Select, from the material below, each line with "soft" in it.

***** DATA EXTRACT

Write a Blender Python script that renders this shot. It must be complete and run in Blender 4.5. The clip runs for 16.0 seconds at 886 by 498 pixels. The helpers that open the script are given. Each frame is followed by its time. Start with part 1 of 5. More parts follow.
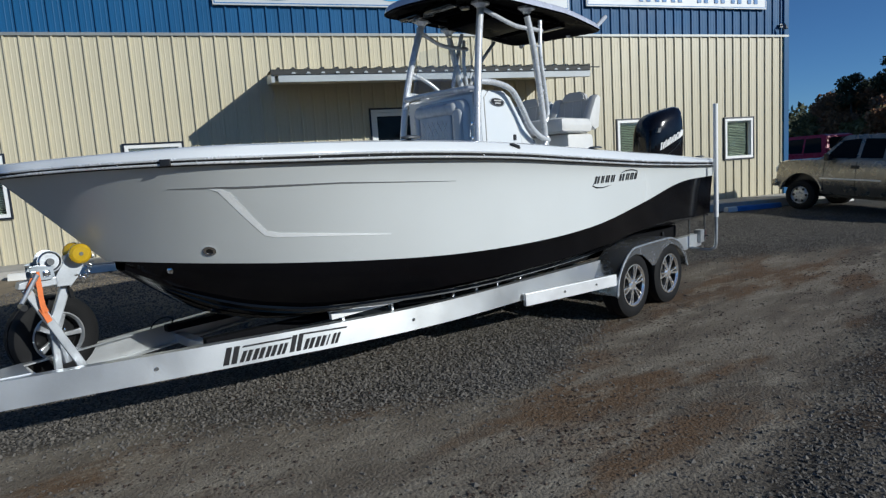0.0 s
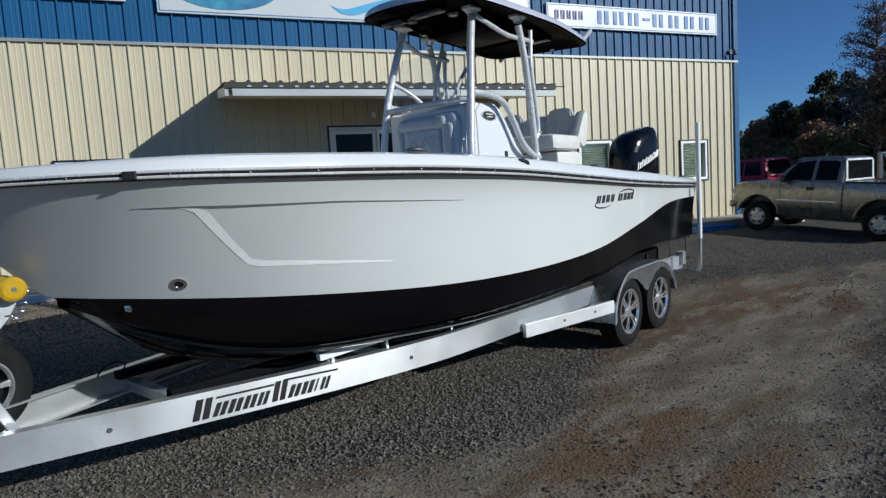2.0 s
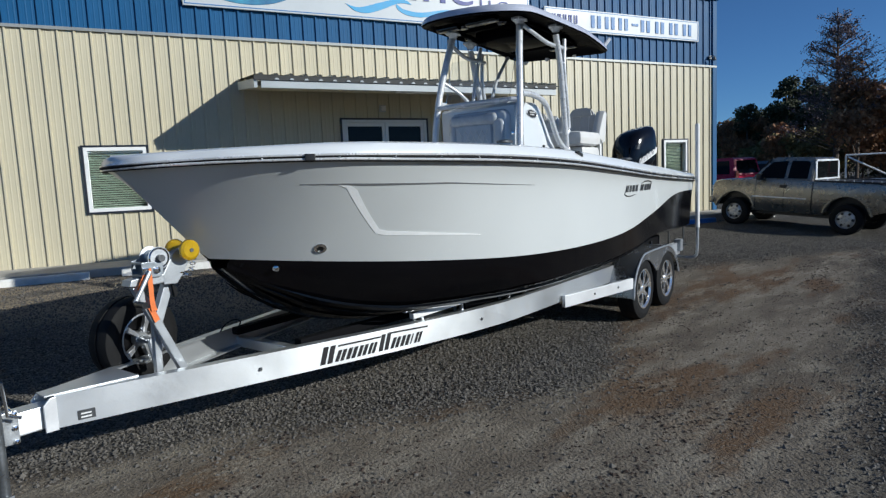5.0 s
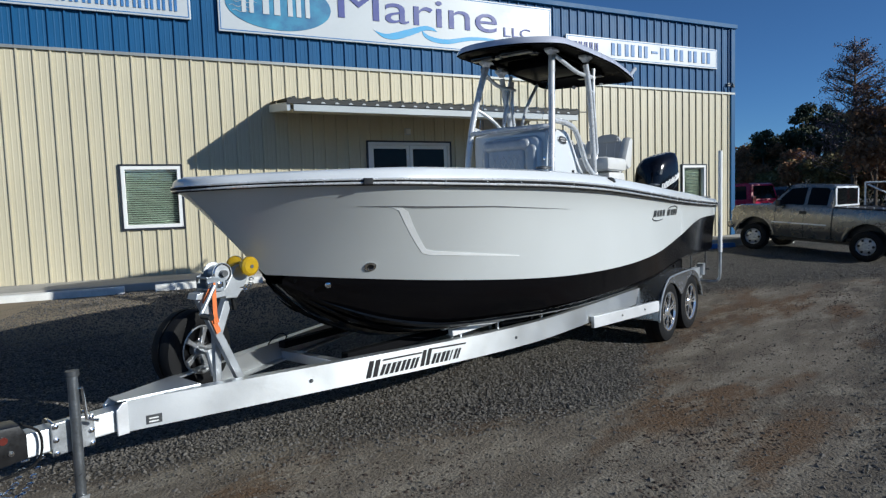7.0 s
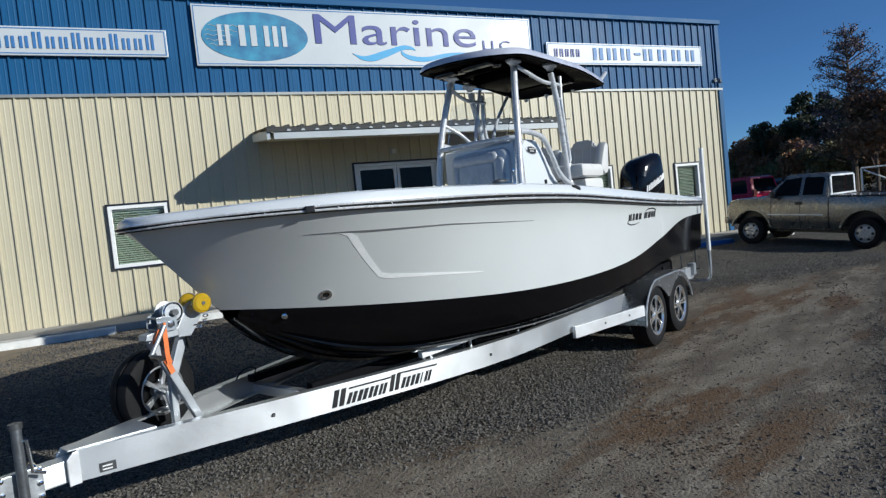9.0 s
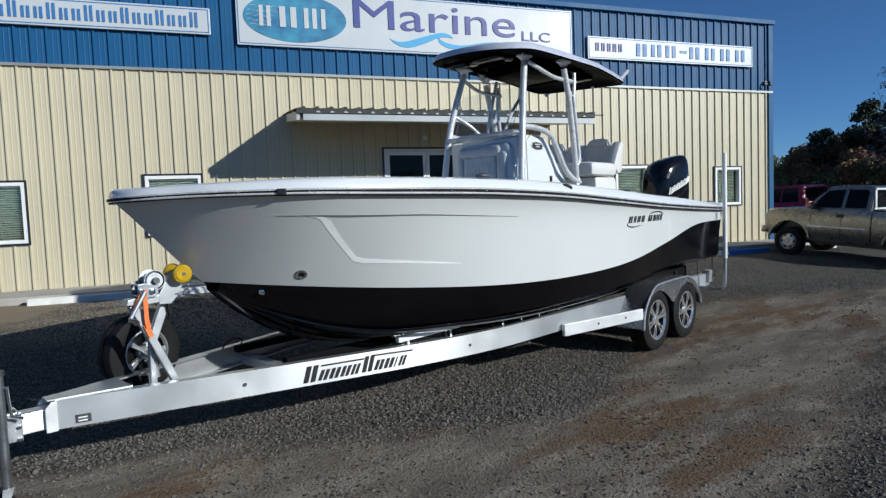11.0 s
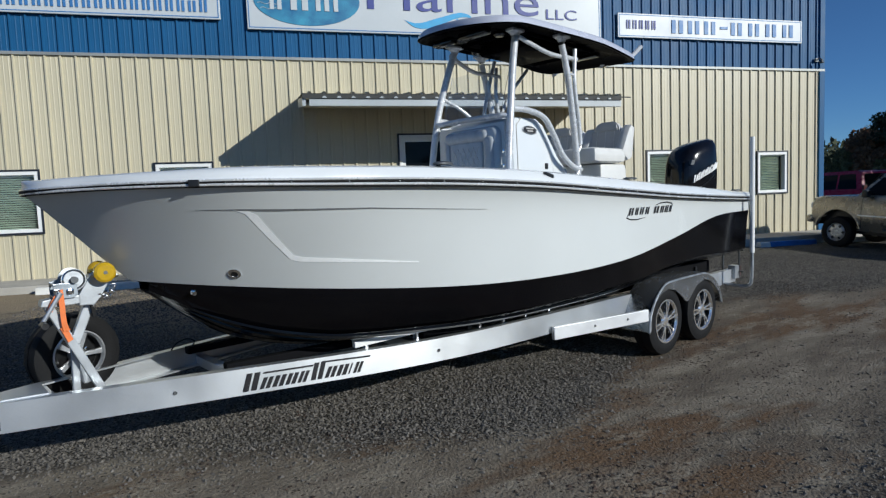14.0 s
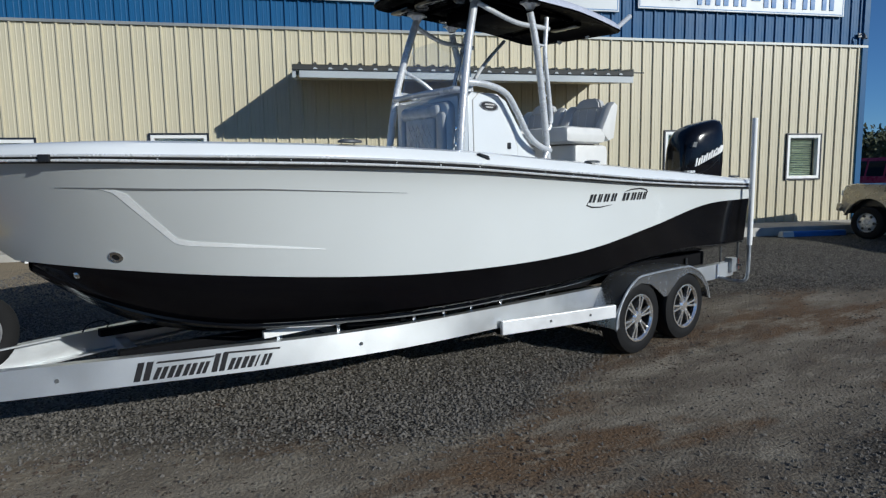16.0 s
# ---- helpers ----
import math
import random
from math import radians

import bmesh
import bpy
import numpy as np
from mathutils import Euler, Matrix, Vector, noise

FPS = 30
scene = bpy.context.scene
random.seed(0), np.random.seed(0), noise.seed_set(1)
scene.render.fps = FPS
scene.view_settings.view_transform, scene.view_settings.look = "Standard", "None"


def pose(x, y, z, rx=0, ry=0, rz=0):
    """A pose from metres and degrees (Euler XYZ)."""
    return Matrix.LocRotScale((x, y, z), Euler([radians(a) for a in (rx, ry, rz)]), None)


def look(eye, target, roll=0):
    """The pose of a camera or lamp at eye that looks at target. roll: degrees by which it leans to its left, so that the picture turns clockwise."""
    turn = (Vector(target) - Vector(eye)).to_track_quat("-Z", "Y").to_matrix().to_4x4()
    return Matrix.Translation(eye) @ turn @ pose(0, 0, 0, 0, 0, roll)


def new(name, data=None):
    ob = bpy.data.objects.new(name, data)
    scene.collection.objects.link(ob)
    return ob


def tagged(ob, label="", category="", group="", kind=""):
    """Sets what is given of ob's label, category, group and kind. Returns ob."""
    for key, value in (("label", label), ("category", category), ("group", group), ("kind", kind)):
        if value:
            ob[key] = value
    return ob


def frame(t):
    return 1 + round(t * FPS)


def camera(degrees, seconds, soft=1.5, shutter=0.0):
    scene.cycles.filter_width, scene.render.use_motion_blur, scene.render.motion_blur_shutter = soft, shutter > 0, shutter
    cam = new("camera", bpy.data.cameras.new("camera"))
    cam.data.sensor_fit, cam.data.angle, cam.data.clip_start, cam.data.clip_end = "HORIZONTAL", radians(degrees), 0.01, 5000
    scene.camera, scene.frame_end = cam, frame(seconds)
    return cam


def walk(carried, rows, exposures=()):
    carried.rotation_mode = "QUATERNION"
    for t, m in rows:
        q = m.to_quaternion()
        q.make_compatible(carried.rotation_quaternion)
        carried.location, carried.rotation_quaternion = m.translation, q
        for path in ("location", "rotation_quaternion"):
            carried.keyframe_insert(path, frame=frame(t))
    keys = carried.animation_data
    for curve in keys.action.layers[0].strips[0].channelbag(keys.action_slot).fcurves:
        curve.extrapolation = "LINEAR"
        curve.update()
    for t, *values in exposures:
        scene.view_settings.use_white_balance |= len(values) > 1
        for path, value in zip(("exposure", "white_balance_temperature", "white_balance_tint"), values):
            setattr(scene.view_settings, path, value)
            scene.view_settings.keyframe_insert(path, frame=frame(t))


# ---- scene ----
cam = camera(71.99, 16.0, soft=1.3)
PATH = [
    (0.0, -0.025, -0.039, 1.740, -0.639, -7.133, 3.786),
    (0.5, -0.037, 0.066, 1.750, -2.467, -7.224, 4.393),
    (1.0, -0.192, 0.229, 1.756, -5.127, -4.944, 5.124),
    (1.5, -0.339, 0.370, 1.750, -6.658, -4.190, 4.489),
    (2.0, -0.448, 0.561, 1.739, -6.072, -5.430, 3.687),
    (2.5, -0.585, 0.736, 1.743, -4.312, -6.076, 3.593),
    (3.0, -0.792, 0.661, 1.741, -5.614, -5.610, 3.790),
    (3.5, -0.947, 0.514, 1.744, -7.813, -5.234, 3.496),
    (6.0, -1.596, -0.302, 1.701, -9.302, -6.623, 2.557),
    (6.5, -1.637, -0.294, 1.727, -8.760, -5.619, 2.293),
    (7.0, -1.647, -0.280, 1.741, -8.025, -4.135, 1.883),
    (7.5, -1.597, -0.293, 1.743, -8.297, -3.509, 2.282),
    (8.0, -1.561, -0.313, 1.741, -8.871, -3.337, 2.837),
    (8.5, -1.474, -0.279, 1.752, -8.060, -2.982, 5.306),
    (9.0, -1.255, -0.253, 1.750, -7.317, -2.691, 5.973),
    (9.5, -1.124, -0.211, 1.726, -6.383, -3.810, 6.274),
    (12.0, -0.480, -0.501, 1.744, -1.322, -3.550, 0.521),
    (12.5, -0.379, -0.420, 1.738, -0.948, -4.300, 2.354),
    (13.0, -0.355, -0.243, 1.749, -1.514, -4.232, 2.298),
    (13.5, -0.280, -0.090, 1.745, -1.040, -4.550, 2.282),
    (14.0, -0.077, 0.098, 1.753, 1.598, -4.611, 2.258),
    (14.5, 0.079, 0.239, 1.735, 3.604, -6.089, 1.582),
    (15.0, 0.220, 0.400, 1.723, 4.523, -7.602, 0.565),
    (15.5, 0.441, 0.492, 1.753, 4.430, -8.258, 1.023),
    (16.0, 0.755, 0.564, 1.776, 5.423, -6.757, 0.870),
]
EXPO = -0.06
walk(cam, [(t, pose(x, y, z, 90 + pitch, roll, yaw)) for t, x, y, z, yaw, pitch, roll in PATH], [(0.0, EXPO - 0.18, 6020, 5), (2.5, EXPO - 0.12, 6020, 5), (6.0, EXPO - 0.02, 6020, 5), (9.0, EXPO, 6020, 5), (12.0, EXPO - 0.05, 6020, 5), (14.5, EXPO - 0.16, 6020, 5), (16.0, EXPO - 0.18, 6020, 5)])

# ---- daylight: low winter sun from the right, clear sky ----
SUN_TO = Vector((0.785, -0.510, 0.350)).normalized()
world = bpy.data.worlds.new("sky")
scene.world = world
world.use_nodes = True
wn = world.node_tree.nodes
bg = wn["Background"]
sky = wn.new("ShaderNodeTexSky")
sky.sky_type = "NISHITA"
sky.sun_disc = False
sky.sun_elevation = math.asin(SUN_TO.z)
sky.sun_rotation = math.atan2(SUN_TO.x, SUN_TO.y)
sky.altitude = 5000
sky.air_density, sky.dust_density, sky.ozone_density = 1.35, 0.0, 7.0
world.node_tree.links.new(sky.outputs[0], bg.inputs[0])
bg.inputs[1].default_value = 0.094
sun_data = bpy.data.lights.new("sun", "SUN")
sun_data.energy, sun_data.angle, sun_data.color = 4.85, radians(0.53), (1.0, 0.95, 0.88)
sun = new("sun", sun_data)
sun.matrix_world = look(SUN_TO * 60, (0, 0, 0))


# ---- materials ----
def material(name, color, rough=0.6, metal=0.0, vary=0.12, scale=6.0, fine=80.0, bump=0.0, color2=None, coat=0.0, spec=0.5, rough_vary=0.1, per_piece=0.0, island=False):
    """Principled surface with variation at two scales and an optional fine relief."""
    m = bpy.data.materials.new(name)
    m.use_nodes = True
    nt = m.node_tree
    n, l = nt.nodes, nt.links
    b = n["Principled BSDF"]
    tc = n.new("ShaderNodeTexCoord")
    big, small = n.new("ShaderNodeTexNoise"), n.new("ShaderNodeTexNoise")
    big.inputs["Scale"].default_value, big.inputs["Detail"].default_value = scale, 5
    small.inputs["Scale"].default_value, small.inputs["Detail"].default_value = fine, 3
    for q in (big, small):
        l.new(tc.outputs["Object"], q.inputs["Vector"])
    both = n.new("ShaderNodeMath")
    both.operation = "MULTIPLY_ADD"
    l.new(small.outputs[0], both.inputs[0])
    both.inputs[1].default_value = 0.45
    l.new(big.outputs[0], both.inputs[2])
    ramp = n.new("ShaderNodeMapRange")
    l.new(both.outputs[0], ramp.inputs[0])
    ramp.inputs[1].default_value, ramp.inputs[2].default_value = 0.45, 1.0
    mix = n.new("ShaderNodeMix")
    mix.data_type = "RGBA"
    l.new(ramp.outputs[0], mix.inputs[0])
    lo = [c * (1 - vary) for c in color]
    hi = list(color2) if color2 else [min(1, c * (1 + vary)) for c in color]
    mix.inputs[6].default_value, mix.inputs[7].default_value = (*lo, 1), (*hi, 1)
    out = mix.outputs[2]
    if per_piece:
        info = n.new("ShaderNodeNewGeometry") if island else n.new("ShaderNodeObjectInfo")
        hsv = n.new("ShaderNodeHueSaturation")
        mr = n.new("ShaderNodeMapRange")
        l.new(info.outputs["Random Per Island" if island else "Random"], mr.inputs[0])
        mr.inputs[3].default_value, mr.inputs[4].default_value = 1 - per_piece, 1 + per_piece
        l.new(mr.outputs[0], hsv.inputs["Value"])
        l.new(out, hsv.inputs["Color"])
        out = hsv.outputs[0]
    l.new(out, b.inputs["Base Color"])
    rr = n.new("ShaderNodeMapRange")
    l.new(both.outputs[0], rr.inputs[0])
    rr.inputs[1].default_value, rr.inputs[2].default_value = 0.45, 1.0
    rr.inputs[3].default_value, rr.inputs[4].default_value = max(0.02, rough - rough_vary), min(1, rough + rough_vary)
    l.new(rr.outputs[0], b.inputs["Roughness"])
    b.inputs["Metallic"].default_value = metal
    b.inputs["Specular IOR Level"].default_value = spec
    b.inputs["Coat Weight"].default_value = coat
    b.inputs["Coat Roughness"].default_value = 0.05
    if bump:
        bp = n.new("ShaderNodeBump")
        bp.inputs["Strength"].default_value, bp.inputs["Distance"].default_value = bump, 0.01
        l.new(small.outputs[0], bp.inputs["Height"])
        l.new(bp.outputs[0], b.inputs["Normal"])
    return m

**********

| RESPONSE BELOW |
def camera(degrees, seconds, soft=1.5, shutter=0.0):
    scene.cycles.filter_width, scene.render.use_motion_blur, scene.render.motion_blur_shutter = soft, shutter > 0, shutter
cam = camera(71.99, 16.0, soft=1.3)